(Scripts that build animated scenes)
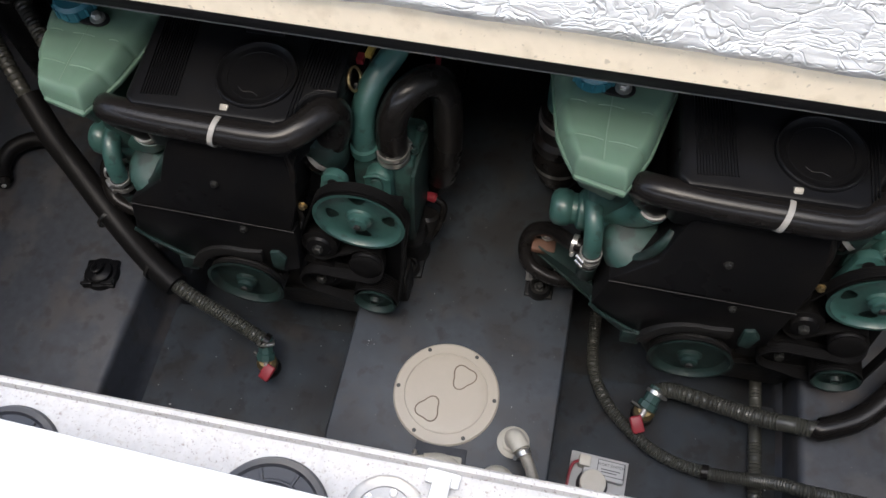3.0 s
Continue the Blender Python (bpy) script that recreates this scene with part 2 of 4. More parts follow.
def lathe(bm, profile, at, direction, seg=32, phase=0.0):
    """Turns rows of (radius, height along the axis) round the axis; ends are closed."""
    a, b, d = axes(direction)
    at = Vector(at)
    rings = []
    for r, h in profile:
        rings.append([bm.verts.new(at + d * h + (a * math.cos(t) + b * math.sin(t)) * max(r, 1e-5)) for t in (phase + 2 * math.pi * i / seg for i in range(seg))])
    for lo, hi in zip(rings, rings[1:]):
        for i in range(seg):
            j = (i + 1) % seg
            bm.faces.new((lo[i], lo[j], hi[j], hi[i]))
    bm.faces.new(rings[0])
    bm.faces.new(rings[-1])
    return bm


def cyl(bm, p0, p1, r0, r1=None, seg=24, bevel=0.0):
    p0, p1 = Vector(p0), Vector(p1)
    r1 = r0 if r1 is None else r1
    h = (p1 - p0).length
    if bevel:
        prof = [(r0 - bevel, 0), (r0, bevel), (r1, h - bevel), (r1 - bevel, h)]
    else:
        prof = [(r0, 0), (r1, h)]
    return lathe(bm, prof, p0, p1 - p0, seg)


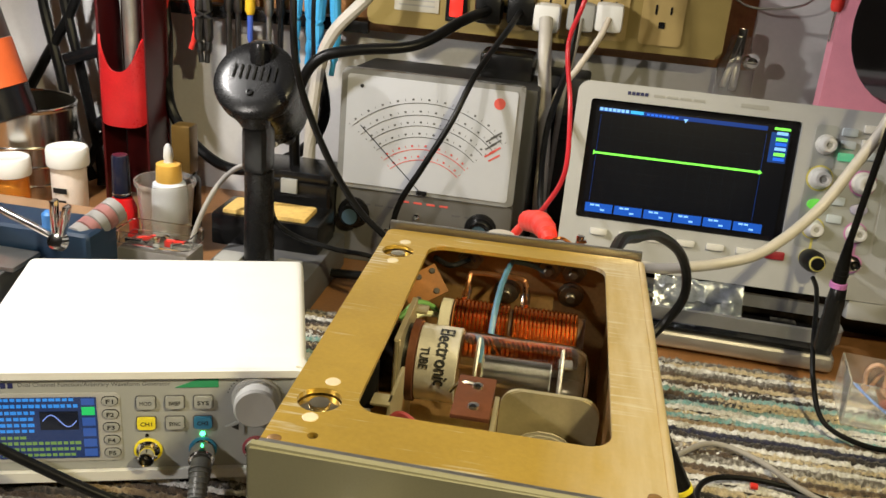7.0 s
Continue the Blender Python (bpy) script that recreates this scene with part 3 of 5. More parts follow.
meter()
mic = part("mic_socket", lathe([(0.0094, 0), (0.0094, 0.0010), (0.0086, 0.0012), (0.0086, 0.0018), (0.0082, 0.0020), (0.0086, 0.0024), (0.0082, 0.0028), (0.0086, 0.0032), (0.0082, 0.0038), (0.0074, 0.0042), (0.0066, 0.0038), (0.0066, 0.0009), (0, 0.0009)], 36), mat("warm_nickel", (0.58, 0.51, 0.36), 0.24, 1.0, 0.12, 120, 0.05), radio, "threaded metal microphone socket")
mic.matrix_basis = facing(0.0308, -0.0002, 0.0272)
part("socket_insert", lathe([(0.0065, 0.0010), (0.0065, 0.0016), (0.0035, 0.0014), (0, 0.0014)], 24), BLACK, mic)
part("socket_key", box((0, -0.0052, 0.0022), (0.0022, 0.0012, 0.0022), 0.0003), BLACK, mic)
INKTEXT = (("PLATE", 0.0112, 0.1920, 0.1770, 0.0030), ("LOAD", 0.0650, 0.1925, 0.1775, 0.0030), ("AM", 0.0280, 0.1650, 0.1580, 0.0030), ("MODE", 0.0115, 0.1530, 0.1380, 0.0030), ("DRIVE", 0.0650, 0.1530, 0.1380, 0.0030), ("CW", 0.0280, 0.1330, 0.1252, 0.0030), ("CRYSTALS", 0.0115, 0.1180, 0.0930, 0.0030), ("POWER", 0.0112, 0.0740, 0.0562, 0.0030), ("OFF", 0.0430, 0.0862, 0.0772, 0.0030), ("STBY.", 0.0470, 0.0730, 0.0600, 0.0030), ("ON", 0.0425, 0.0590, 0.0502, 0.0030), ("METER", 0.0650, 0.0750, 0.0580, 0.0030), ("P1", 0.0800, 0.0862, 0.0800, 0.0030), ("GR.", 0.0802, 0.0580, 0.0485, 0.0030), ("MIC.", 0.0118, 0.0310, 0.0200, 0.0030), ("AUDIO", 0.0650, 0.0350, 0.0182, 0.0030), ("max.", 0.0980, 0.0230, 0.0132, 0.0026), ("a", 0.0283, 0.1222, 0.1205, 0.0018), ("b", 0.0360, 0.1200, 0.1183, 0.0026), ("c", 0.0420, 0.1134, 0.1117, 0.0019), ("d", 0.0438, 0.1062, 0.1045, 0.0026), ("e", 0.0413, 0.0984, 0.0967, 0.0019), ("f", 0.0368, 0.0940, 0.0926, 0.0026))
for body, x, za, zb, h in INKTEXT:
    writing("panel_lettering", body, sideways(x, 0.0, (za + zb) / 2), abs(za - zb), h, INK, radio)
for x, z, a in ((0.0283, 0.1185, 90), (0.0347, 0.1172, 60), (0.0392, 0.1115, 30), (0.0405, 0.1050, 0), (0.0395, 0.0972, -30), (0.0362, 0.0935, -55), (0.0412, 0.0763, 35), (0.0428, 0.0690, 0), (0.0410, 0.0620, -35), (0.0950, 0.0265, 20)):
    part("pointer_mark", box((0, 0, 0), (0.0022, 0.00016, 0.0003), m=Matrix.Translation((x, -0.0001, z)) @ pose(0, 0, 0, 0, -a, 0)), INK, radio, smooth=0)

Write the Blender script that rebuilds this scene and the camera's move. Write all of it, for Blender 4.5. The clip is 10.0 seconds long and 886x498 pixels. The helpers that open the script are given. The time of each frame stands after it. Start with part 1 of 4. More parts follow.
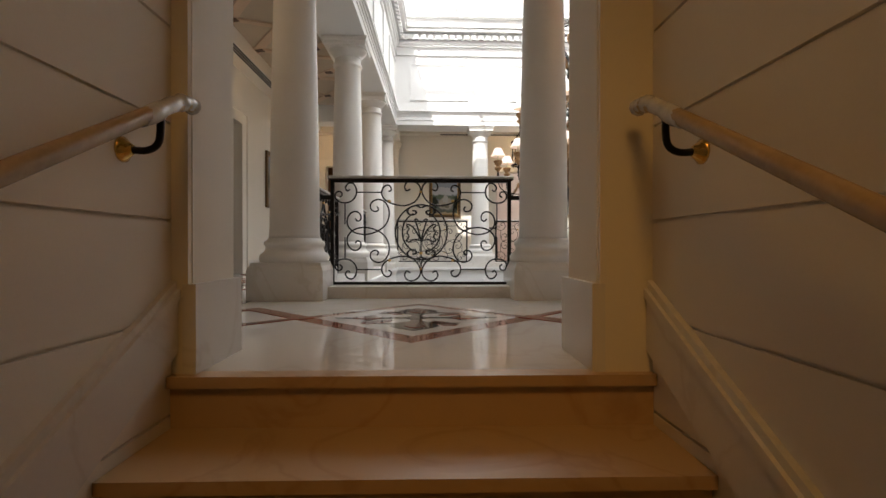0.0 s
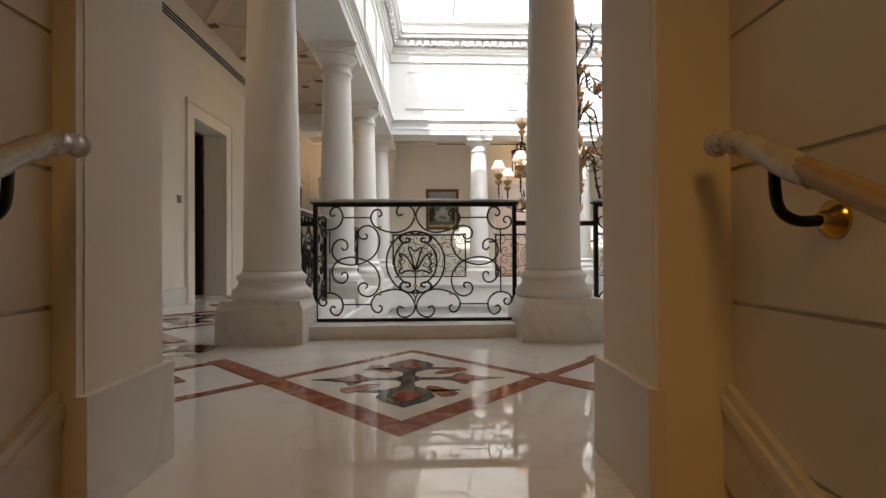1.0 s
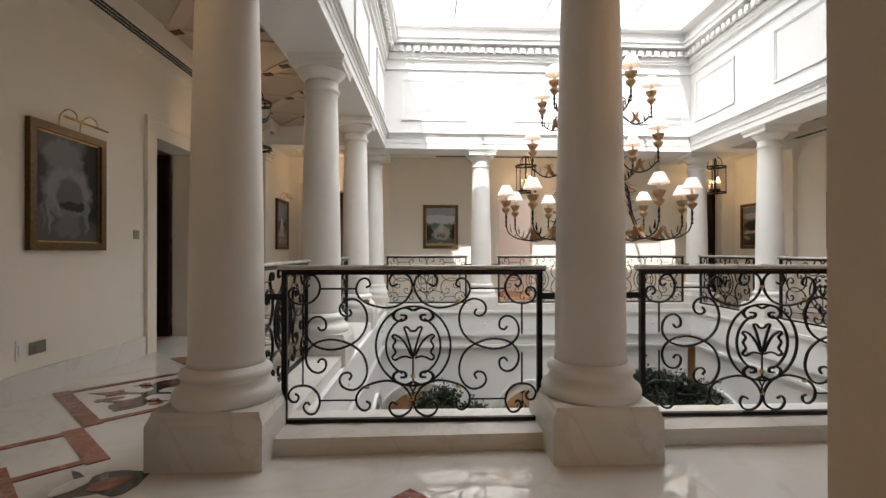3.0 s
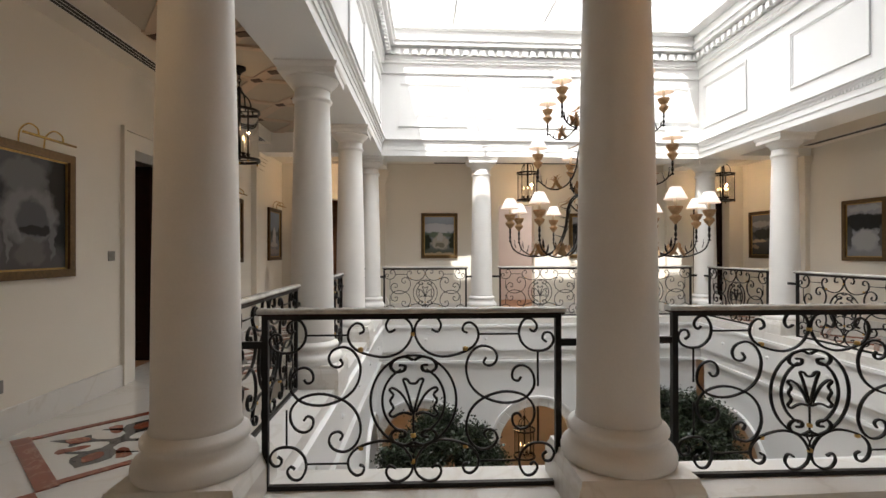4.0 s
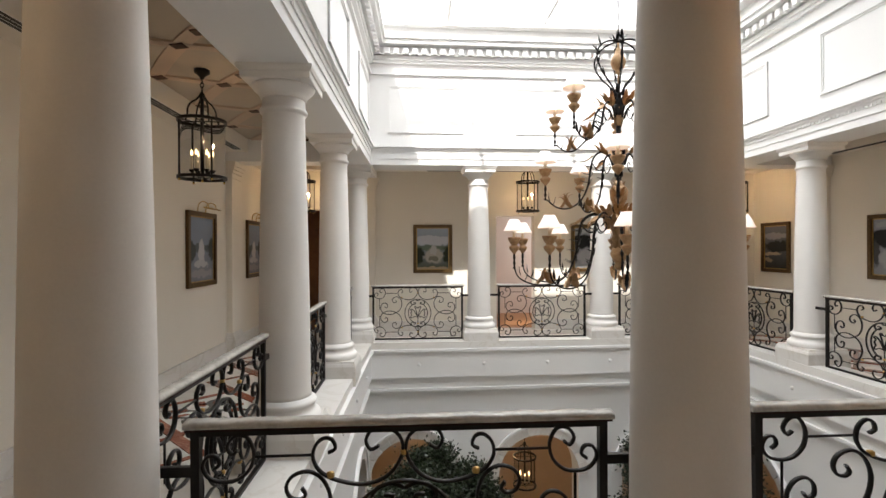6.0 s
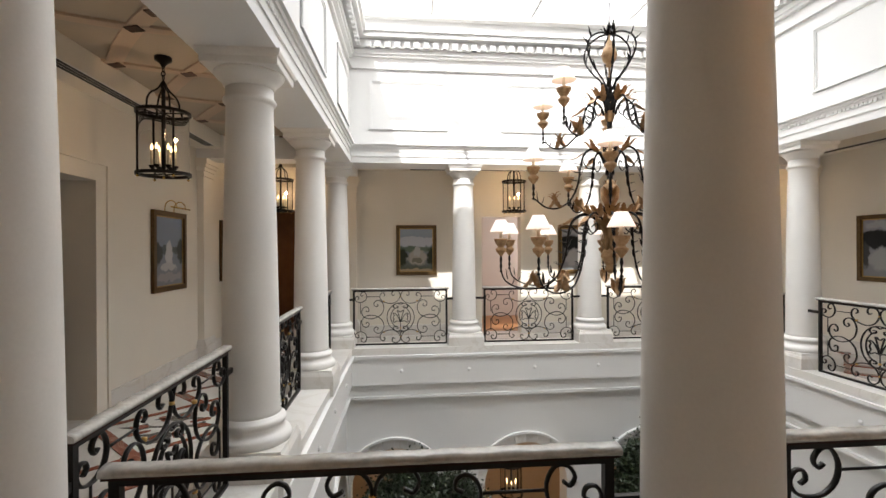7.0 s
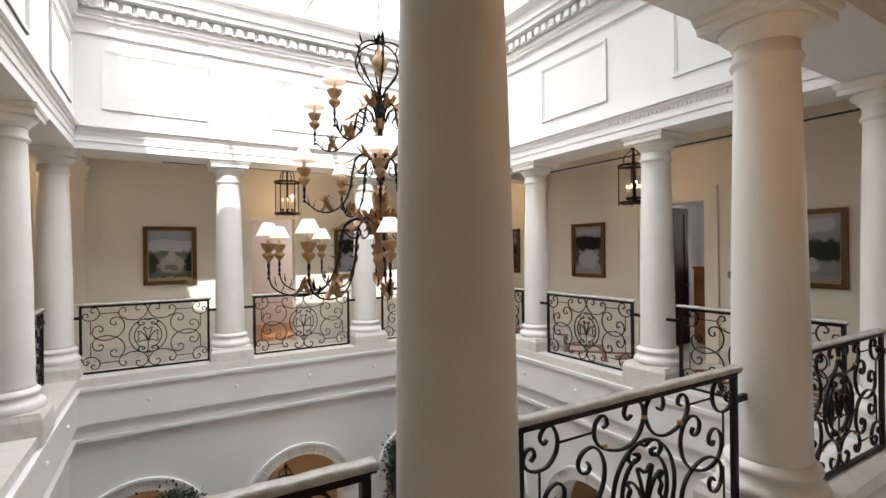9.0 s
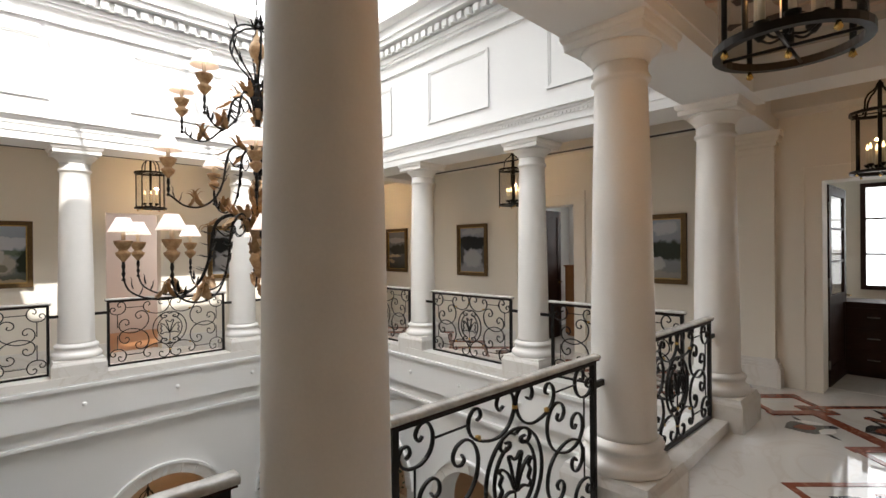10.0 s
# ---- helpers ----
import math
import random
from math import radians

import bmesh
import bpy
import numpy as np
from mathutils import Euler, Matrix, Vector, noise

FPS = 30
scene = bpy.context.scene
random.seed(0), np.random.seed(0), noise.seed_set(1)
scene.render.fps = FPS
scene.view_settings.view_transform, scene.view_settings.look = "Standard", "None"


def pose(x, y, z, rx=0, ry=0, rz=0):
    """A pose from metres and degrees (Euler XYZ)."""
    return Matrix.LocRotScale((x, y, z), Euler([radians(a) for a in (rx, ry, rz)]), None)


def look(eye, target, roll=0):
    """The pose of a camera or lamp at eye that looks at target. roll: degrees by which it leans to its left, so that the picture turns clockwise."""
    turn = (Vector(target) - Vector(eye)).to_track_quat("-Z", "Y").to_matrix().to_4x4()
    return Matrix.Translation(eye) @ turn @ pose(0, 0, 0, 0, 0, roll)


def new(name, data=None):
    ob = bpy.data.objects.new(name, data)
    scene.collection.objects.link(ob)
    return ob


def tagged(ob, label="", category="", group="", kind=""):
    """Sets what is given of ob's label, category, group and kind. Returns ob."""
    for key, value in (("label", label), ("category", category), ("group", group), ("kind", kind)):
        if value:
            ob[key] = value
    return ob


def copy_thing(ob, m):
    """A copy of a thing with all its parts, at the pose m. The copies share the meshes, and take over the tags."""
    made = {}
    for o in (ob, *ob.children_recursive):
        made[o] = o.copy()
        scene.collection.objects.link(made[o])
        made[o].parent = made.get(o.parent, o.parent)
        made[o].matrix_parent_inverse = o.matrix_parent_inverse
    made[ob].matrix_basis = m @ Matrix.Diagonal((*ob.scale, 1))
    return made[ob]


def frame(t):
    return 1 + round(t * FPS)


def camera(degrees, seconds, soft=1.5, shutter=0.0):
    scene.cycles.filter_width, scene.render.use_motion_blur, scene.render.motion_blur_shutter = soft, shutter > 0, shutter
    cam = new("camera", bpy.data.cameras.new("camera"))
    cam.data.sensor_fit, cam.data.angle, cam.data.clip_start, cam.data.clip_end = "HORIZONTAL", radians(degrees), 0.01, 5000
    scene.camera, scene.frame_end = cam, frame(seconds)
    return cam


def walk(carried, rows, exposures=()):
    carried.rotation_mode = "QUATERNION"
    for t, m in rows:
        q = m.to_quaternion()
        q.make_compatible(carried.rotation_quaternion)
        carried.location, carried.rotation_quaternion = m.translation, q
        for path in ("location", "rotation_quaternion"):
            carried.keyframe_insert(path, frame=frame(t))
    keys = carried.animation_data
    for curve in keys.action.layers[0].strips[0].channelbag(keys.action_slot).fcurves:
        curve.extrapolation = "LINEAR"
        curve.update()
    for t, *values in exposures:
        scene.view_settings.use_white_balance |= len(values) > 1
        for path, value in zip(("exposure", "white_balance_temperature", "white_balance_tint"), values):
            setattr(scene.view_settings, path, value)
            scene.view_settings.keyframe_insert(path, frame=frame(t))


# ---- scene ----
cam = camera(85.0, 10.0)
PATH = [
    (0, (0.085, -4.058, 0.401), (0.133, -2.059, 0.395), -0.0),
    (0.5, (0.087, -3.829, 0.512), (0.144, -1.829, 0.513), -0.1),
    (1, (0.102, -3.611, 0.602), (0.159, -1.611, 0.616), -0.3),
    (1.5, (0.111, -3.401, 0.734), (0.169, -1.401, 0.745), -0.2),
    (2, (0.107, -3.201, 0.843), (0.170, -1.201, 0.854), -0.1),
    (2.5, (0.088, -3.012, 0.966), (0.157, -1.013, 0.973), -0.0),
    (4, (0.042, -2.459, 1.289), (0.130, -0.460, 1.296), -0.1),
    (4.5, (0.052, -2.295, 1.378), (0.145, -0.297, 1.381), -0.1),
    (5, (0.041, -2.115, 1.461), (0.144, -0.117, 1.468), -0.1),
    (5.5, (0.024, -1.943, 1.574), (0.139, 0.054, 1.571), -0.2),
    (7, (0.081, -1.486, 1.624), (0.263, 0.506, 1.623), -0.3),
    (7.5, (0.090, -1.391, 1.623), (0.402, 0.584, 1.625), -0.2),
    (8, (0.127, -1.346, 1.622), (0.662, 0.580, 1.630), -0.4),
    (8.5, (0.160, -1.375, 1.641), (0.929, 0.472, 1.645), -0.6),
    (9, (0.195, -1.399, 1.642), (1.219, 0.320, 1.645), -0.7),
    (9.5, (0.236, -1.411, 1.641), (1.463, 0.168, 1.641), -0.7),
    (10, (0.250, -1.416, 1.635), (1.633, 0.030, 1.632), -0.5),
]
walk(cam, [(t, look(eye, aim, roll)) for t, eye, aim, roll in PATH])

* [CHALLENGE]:
Return exactly the lines from the line that has "for t, m in" to the line that has "setattr(scene.view_settings, path, value)", both of them included.

* [THE RESULT]:
    for t, m in rows:
        q = m.to_quaternion()
        q.make_compatible(carried.rotation_quaternion)
        carried.location, carried.rotation_quaternion = m.translation, q
        for path in ("location", "rotation_quaternion"):
            carried.keyframe_insert(path, frame=frame(t))
    keys = carried.animation_data
    for curve in keys.action.layers[0].strips[0].channelbag(keys.action_slot).fcurves:
        curve.extrapolation = "LINEAR"
        curve.update()
    for t, *values in exposures:
        scene.view_settings.use_white_balance |= len(values) > 1
        for path, value in zip(("exposure", "white_balance_temperature", "white_balance_tint"), values):
            setattr(scene.view_settings, path, value)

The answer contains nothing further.